More information about the PAAVO data can be found here: https://stat.fi/en/services/statistical-data-services/statistical-databases/paavo

1. Global spatial autocorrelation

Investigate the global spatial autocorrelation of household median income in 2025 (variable tr_mtu) across Finnish postcode areas.

  • Construct three spatial weight matrices based on k nearest neighbours:
  • 6 nearest neighbours
  • 10 nearest neighbours
  • 15 nearest neighbours
  • For each weight matrix, calculate Moran’s I.

Tasks:

  • Compare the values of Moran’s I across the different weight matrices.
  • Explain how and why the level of spatial autocorrelation changes when the number of neighbours increases.

2. Local spatial autocorrelation

Calculate the local spatial autocorrelation of household median income in 2025 using Local Moran’s I.

  • Use the local_moran() function.
  • Visualize the results using a map (see lecture notes for instructions on mapping Local Moran’s I results).

Tasks: - Interpret the resulting clusters (e.g. high–high, low–low). - Explain what these clusters reveal about the spatial distribution of household income.
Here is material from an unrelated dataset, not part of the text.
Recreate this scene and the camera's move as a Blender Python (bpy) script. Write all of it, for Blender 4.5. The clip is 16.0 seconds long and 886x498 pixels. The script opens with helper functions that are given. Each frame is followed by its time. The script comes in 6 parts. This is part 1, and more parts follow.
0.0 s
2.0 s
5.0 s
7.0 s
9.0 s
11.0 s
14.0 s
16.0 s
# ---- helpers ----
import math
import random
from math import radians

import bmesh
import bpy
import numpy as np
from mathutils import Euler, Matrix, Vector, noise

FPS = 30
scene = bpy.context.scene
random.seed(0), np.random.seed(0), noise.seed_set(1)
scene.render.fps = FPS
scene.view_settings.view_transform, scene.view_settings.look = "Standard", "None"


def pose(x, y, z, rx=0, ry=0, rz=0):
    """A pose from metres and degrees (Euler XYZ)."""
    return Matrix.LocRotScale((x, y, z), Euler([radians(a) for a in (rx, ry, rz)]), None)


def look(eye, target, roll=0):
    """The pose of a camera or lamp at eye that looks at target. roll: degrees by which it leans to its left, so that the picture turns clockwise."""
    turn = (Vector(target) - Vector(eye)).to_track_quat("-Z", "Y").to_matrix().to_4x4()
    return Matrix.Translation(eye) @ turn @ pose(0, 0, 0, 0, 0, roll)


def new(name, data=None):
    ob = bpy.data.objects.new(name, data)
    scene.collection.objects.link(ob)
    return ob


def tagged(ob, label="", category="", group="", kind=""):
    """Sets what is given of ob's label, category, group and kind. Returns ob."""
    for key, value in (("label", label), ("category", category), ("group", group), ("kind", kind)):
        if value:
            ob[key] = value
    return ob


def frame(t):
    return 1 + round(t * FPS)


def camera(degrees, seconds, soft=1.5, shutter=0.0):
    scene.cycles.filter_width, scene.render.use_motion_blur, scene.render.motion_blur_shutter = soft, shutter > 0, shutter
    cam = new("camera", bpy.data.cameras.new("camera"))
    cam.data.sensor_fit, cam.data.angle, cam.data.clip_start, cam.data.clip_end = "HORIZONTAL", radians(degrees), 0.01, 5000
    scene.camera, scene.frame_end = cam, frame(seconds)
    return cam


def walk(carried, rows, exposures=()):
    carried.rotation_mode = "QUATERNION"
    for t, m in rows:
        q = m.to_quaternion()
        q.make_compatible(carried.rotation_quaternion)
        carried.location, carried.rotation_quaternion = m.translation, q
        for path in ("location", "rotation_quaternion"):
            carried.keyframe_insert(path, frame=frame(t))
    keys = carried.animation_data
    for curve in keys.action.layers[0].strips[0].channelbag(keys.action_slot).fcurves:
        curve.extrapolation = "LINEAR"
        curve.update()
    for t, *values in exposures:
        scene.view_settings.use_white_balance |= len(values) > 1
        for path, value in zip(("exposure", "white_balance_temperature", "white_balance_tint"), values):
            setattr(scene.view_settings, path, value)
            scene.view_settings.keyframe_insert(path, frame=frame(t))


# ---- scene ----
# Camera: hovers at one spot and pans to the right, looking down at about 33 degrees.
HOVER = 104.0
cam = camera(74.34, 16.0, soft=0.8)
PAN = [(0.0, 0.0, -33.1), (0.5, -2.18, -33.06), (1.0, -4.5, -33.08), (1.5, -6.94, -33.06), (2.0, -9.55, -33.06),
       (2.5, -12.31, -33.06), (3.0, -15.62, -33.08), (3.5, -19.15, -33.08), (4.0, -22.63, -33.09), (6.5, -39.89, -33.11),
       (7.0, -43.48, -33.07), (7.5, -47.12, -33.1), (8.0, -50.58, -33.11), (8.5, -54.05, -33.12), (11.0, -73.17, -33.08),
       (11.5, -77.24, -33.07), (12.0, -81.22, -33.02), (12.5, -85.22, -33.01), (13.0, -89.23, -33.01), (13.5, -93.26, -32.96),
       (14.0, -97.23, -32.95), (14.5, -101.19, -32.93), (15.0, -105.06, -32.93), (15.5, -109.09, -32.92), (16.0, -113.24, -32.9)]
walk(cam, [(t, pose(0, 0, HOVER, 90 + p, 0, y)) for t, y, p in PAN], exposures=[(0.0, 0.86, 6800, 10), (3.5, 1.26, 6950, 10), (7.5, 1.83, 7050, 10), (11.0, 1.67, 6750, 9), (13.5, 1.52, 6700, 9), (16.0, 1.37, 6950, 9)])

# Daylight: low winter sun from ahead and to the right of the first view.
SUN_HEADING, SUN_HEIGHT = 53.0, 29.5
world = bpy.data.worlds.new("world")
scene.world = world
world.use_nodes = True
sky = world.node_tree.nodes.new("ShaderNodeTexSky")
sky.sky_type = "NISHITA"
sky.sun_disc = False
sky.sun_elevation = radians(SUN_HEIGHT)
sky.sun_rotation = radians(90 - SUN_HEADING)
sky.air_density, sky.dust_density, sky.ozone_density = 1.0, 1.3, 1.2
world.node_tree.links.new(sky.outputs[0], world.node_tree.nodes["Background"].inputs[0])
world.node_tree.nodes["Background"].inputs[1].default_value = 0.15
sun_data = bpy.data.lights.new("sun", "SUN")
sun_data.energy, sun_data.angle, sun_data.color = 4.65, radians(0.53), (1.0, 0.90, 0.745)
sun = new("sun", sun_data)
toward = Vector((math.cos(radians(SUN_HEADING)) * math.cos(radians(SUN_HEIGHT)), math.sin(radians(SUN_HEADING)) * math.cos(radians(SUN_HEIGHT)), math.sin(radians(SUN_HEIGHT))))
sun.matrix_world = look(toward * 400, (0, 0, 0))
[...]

3. Linear regression and spatial dependence

Estimate a linear regression model (OLS) where household median income in 2025 is explained by:

  • the proportion of highly educated people
  • the unemployment rate

Construct the explanatory variables as relative proportions as demonstrated in the lecture notes:

p25_data$tyottom <- (p25_data$pt_tyott / p25_data$pt_tyoll) * 100
p25_data$korkk   <- (p25_data$ko_yl_kork / p25_data$ko_koul) * 100

(Unemployment rate = number of unemployed / number of employed) (Share of highly educated = number with academic degrees / number of educated people)

Tasks: - Interpret the regression coefficients. - Evaluate whether the results are consistent with economic intuition. - Investigate the spatial autocorrelation of the model residuals (e.g. using Moran’s I). - Explain what the residual spatial autocorrelation indicates about the adequacy of the OLS model.
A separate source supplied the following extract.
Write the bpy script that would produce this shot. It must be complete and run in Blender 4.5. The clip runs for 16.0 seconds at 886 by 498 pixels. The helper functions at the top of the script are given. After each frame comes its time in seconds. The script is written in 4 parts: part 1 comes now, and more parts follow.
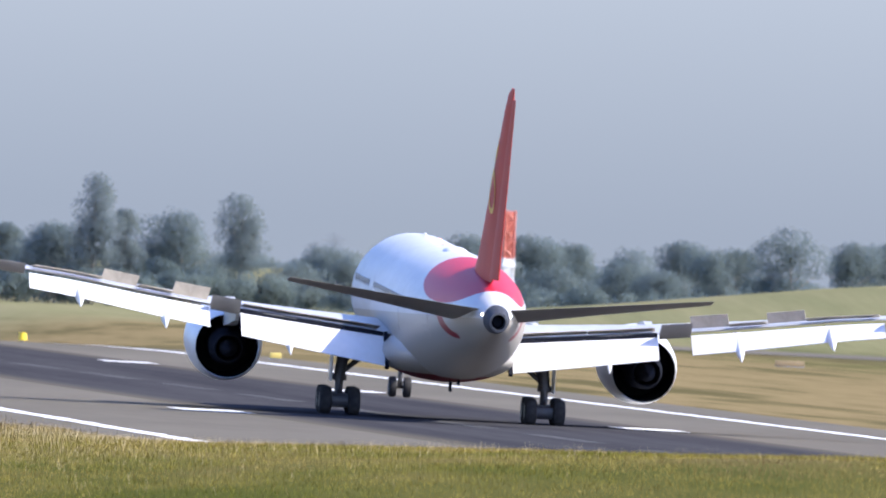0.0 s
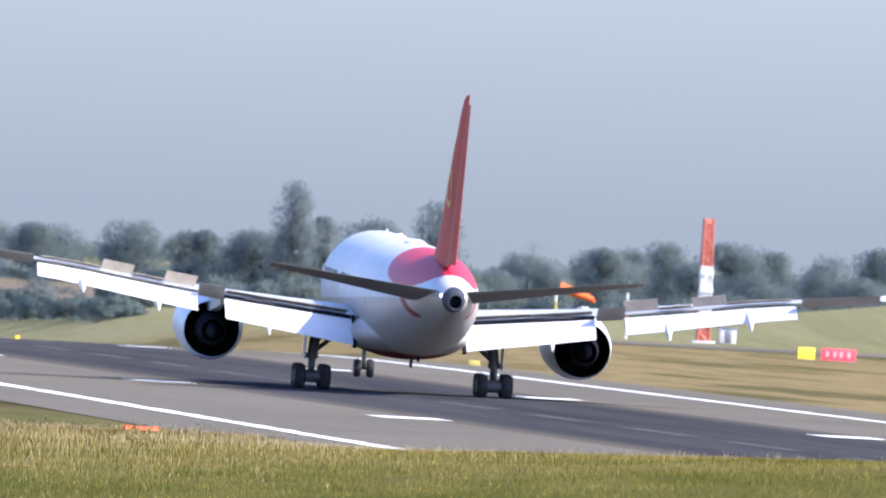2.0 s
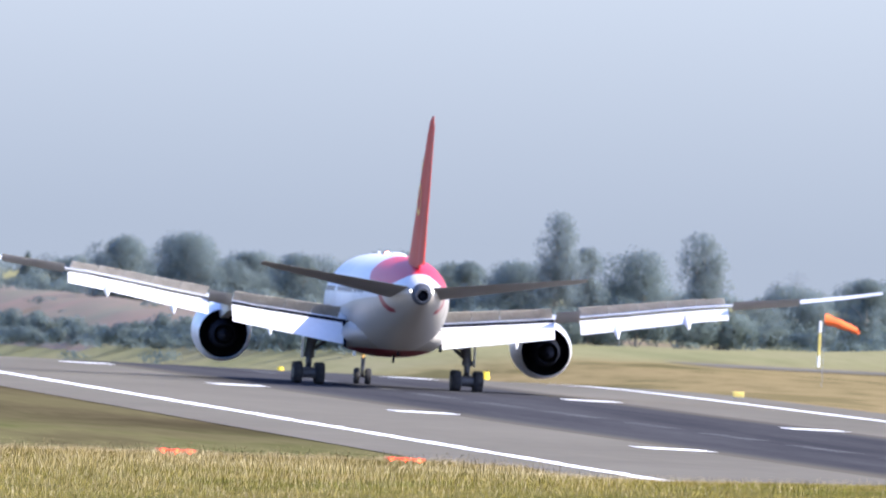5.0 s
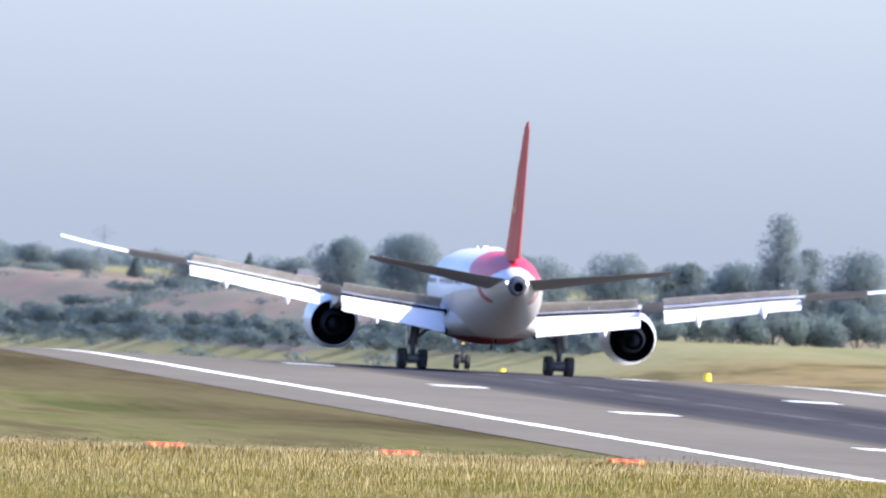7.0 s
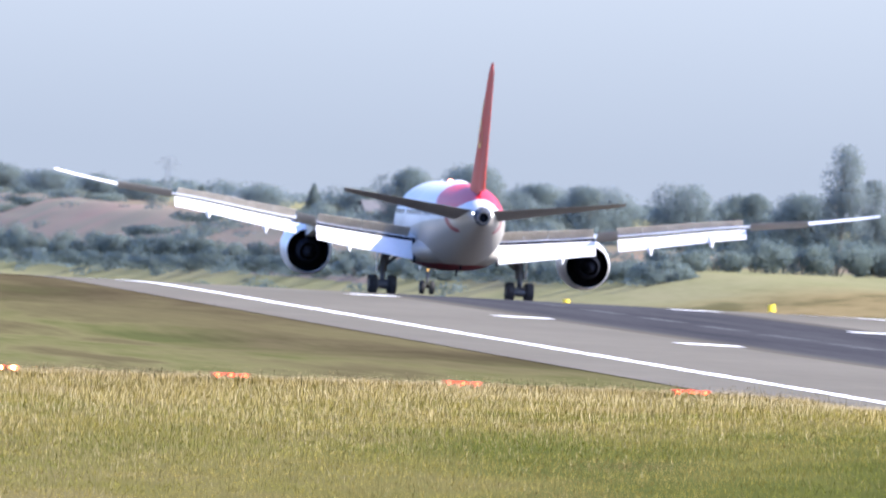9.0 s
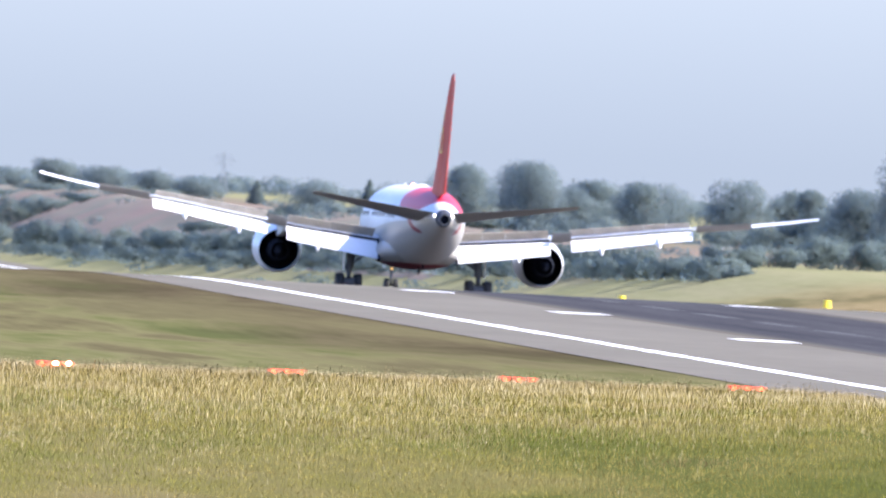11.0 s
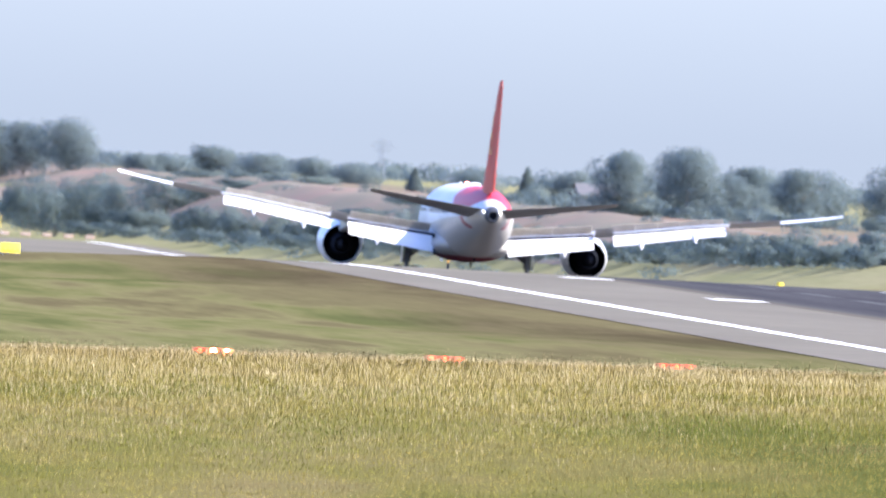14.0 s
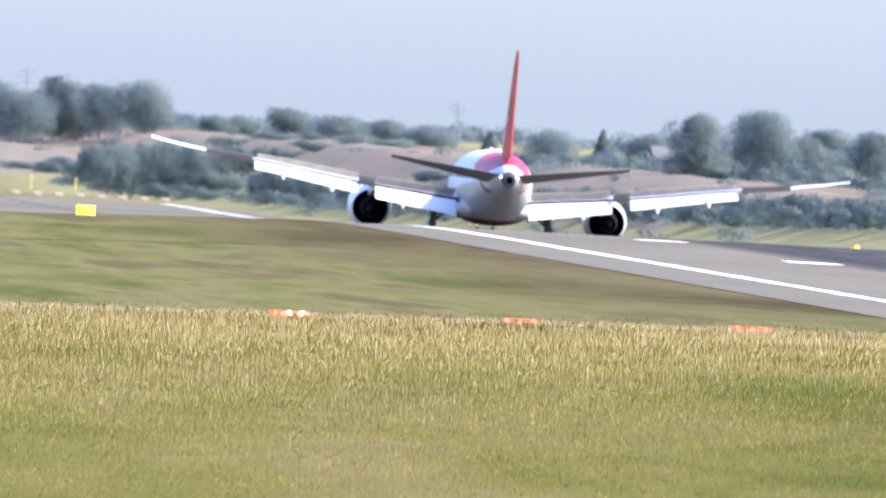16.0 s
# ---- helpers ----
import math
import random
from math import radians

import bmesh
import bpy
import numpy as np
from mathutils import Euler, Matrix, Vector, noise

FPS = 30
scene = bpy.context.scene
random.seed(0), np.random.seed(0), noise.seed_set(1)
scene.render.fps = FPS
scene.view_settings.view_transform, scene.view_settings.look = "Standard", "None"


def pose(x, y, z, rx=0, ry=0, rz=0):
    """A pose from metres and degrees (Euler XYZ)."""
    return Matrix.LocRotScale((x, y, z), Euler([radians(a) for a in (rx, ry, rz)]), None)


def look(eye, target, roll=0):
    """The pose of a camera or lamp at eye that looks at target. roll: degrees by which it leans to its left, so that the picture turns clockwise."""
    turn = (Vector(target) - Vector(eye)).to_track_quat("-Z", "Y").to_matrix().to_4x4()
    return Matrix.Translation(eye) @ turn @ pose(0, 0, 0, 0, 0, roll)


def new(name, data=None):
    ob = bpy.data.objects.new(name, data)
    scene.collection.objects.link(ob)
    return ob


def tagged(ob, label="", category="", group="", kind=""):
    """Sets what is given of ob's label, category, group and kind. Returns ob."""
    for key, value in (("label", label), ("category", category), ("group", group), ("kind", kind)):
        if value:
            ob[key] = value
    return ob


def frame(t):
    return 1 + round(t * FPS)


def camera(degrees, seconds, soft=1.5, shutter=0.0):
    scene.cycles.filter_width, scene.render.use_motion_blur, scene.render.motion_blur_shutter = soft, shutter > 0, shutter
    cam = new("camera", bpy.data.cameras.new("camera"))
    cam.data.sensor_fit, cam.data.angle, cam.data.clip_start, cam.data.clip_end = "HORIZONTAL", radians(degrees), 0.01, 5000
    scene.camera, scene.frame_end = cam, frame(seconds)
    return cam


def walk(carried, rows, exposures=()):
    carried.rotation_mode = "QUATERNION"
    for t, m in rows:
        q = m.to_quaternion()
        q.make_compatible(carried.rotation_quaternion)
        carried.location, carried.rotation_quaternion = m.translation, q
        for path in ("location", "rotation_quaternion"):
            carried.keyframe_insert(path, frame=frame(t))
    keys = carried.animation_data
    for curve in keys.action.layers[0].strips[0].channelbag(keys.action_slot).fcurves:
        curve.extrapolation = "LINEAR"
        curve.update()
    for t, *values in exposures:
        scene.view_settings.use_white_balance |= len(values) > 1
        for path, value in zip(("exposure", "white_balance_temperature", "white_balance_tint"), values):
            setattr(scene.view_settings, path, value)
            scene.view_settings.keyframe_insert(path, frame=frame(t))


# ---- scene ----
# ---------------------------------------------------------------- camera
# a long lens on a tripod on a bank beside the runway, 9.2 m above it
FOCAL = 42000.0          # focal length in picture units, for a width of 1568
EYE = (0.0, 0.0, 9.2)
cam = camera(math.degrees(2 * math.atan(784 / FOCAL)), 16.0, soft=1.6)
# focused on the grass crest, so the far distance goes soft
cam.data.dof.use_dof, cam.data.dof.focus_distance, cam.data.dof.aperture_fstop = True, 800.0, 5.6

# seconds, swing, dip (both in units of 1 / FOCAL), lean in degrees
SWING = [
    (0.0, 0.0, -0.0, 3.01),
    (0.5, -90.1, 38.9, 3.00),
    (1.0, -226.5, 2.5, 2.99),
    (1.5, -336.4, -0.0, 2.99),
    (2.0, -351.6, 4.9, 3.00),
    (2.5, -422.1, -45.2, 2.99),
    (3.0, -531.1, -74.1, 2.99),
    (3.5, -635.3, -56.4, 3.02),
    (6.0, -1045.4, -19.4, 2.99),
    (6.5, -1186.2, -21.6, 3.02),
    (7.0, -1213.4, -8.8, 2.97),
    (7.5, -1278.0, 68.8, 2.93),
    (8.0, -1373.9, 38.6, 3.02),
    (8.5, -1349.6, 84.4, 3.04),
    (9.0, -1320.6, 119.4, 3.00),
    (11.5, -1494.7, 138.9, 2.97),
    (12.0, -1607.7, 198.8, 3.02),
    (12.5, -1632.0, 173.9, 3.03),
    (13.0, -1647.0, 127.1, 2.98),
    (13.5, -1682.9, 110.9, 2.98),
    (14.0, -1696.8, 168.6, 2.97),
    (14.5, -1731.9, 169.4, 3.05),
    (15.0, -1824.3, 237.0, 3.06),
    (15.5, -1797.6, 224.5, 3.00),
    (16.0, -1826.7, 241.8, 2.99),
]


def aim(swing, dip, lean):
    right = (swing + 4013) / FOCAL
    down = (dip + 39) / FOCAL
    target = (math.sin(right) * 1000, math.cos(right) * 1000, EYE[2] - math.tan(down) * 1000)
    return look(EYE, target, lean)


walk(cam, [(t, aim(u, v, r)) for t, u, v, r in SWING],
     exposures=[(0.0, 0.8, 6500, 10), (1.0, 0.86, 6500, 10), (1.5, 0.86, 6500, 10), (2.5, 1.04, 6500, 10), (3.5, 1.07, 6500, 10), (7.0, 1.15, 6500, 10), (9.0, 1.26, 6500, 10), (12.5, 1.36, 6500, 10), (16.0, 1.43, 6500, 10)])

# ---------------------------------------------------------------- light
SUN_EL, SUN_AZ = radians(42), radians(62)      # azimuth: from straight behind towards the right
to_sun = Vector((math.sin(SUN_AZ) * math.cos(SUN_EL), -math.cos(SUN_AZ) * math.cos(SUN_EL), math.sin(SUN_EL)))
sun = new("sun", bpy.data.lights.new("sun", "SUN"))
sun.data.energy, sun.data.angle, sun.data.color = 4.15, radians(0.5), (1.0, 0.93, 0.82)
sun.rotation_mode = "QUATERNION"
sun.rotation_quaternion = to_sun.to_track_quat("Z", "Y")
sun.location = (0, 0, 80)
world = bpy.data.worlds.new("sky")
scene.world = world
world.use_nodes = True
wn = world.node_tree.nodes
sky = wn.new("ShaderNodeTexSky")
sky.sky_type, sky.sun_disc = "NISHITA", False
sky.sun_elevation, sky.sun_rotation = SUN_EL, math.atan2(to_sun.x, to_sun.y)
sky.air_density, sky.dust_density, sky.ozone_density = 1.0, 1.5, 2.5
tint = wn.new("ShaderNodeMix")
tint.data_type, tint.blend_type = "RGBA", "MULTIPLY"
tint.inputs["Factor"].default_value = 1.0
tint.inputs["B"].default_value = (0.92, 1.01, 1.42, 1)
world.node_tree.links.new(sky.outputs[0], tint.inputs["A"])
world.node_tree.links.new(tint.outputs["Result"], wn["Background"].inputs[0])
wn["Background"].inputs[1].default_value = 0.15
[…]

4. Spatial regression model (continuation of Exercise 3)

Extend Exercise 3 by estimating an appropriate spatial regression model (e.g. spatial lag or spatial error model).

Tasks:

  • Explain the results of the spatial regression model.
  • Compare the spatial regression model with the OLS model from Exercise 3.
  • Assess whether the spatial model provides an improvement over the OLS model and justify your conclusion.